The first full-length study of John Banville, Rüdiger Imhof's A Critical Introduction (1989), was republished in 1997 to coincide with the renewed attention given to Banville following the publication of The Untouchable. Other than Imhof's new chapters, which took the discussion up to Athena (1995), comparing his editions was mainly a matter of spotting some added introductory paragraphs, his premises having changed little over a decade. While the erasure of the vague subtitle of the second comprehensive book on Banville, Joe McMinn's John Banville: A Critical Study (1991), is welcome, McMinn's promise that The Supreme Fictions is a "completely revised version" of its earlier manifestation also requires some qualification.
This book is, as McMinn said of Imhof's reissue, "a reprint with bits added on" and the seven chapters through to Mefisto (1986) are largely reproduced verbatim with new material sometimes coming only in the form of perfunctory parenthetical remarks. The prefatory plug is that McMinn will "acknowledge and integrate" the "dramatic increase" in critical commentary on Banville, but, improvement as it is on his attenuated original listing, the new bibliography is still quite limited. While there are twenty-five new items relating to Banville (seven of which had already appeared in Imhof's reprint), there are only five secondary pieces by Banville himself mentioned, this despite the fact that he has written voluminous journalistic and occasional pieces.
Nevertheless, McMinn does add more bits than Imhof. Along with inserting some consequent information into his old chapters, he has carefully rethought his original text stylistically and structurally, to the extent that certain paragraphs are reformed and some phrases and even single words are changed. New or elongated quotations from Banville have been included and the assiduousness of the rereading is indicated by the fact that such things as a small misquote from Arthur Koestler in the original have been corrected.
As a discussion that will outline many of the ideas used in his new chapters on Ghosts (1993) and Athena, McMinn's original piece on The Book of Evidence (1989) has been usefully revamped and expanded and the lengthy chapter on The Untouchable, taking everything up to date, is especially helpful. While a mere three-page final chapter on Banville's dramas, The Broken Jug (1994) and Seachange (1994) is disappointing, and the short conclusion is somewhat disparate, McMinn has completely rewritten his introductory section and these first few pages constitute, now, the single best summation of the Banville oeuvre.

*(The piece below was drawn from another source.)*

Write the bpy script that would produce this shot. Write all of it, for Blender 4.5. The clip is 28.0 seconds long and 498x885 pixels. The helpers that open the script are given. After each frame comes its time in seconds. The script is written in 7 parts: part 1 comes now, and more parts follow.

Though McMinn's view that Banville is a "postmodernist" novelist remains more a persistently repeated assertion than a proven thesis, other arguments (that Banville's is a "humanistic aesthetic"; that his books are variations upon the theme of "the life of the imagination"; that he is preoccupied with the "gendered nature of fantasy") are more convincingly elaborated. Very often the most difficult thing to do with Banville is to see through to the story behind the style, but the best of McMinn's expositions, particularly when accompanied by reproduced figures and paintings, penetrate the famed opacity of the recent novels.
McMinn's concluding advice is that "We can read Banville a la carte, but the most rewarding approach is to stay the full course." Lucid, newly focused, and courteous towards variant opinions, this edition will invite the academic and general reader alike up to the top table.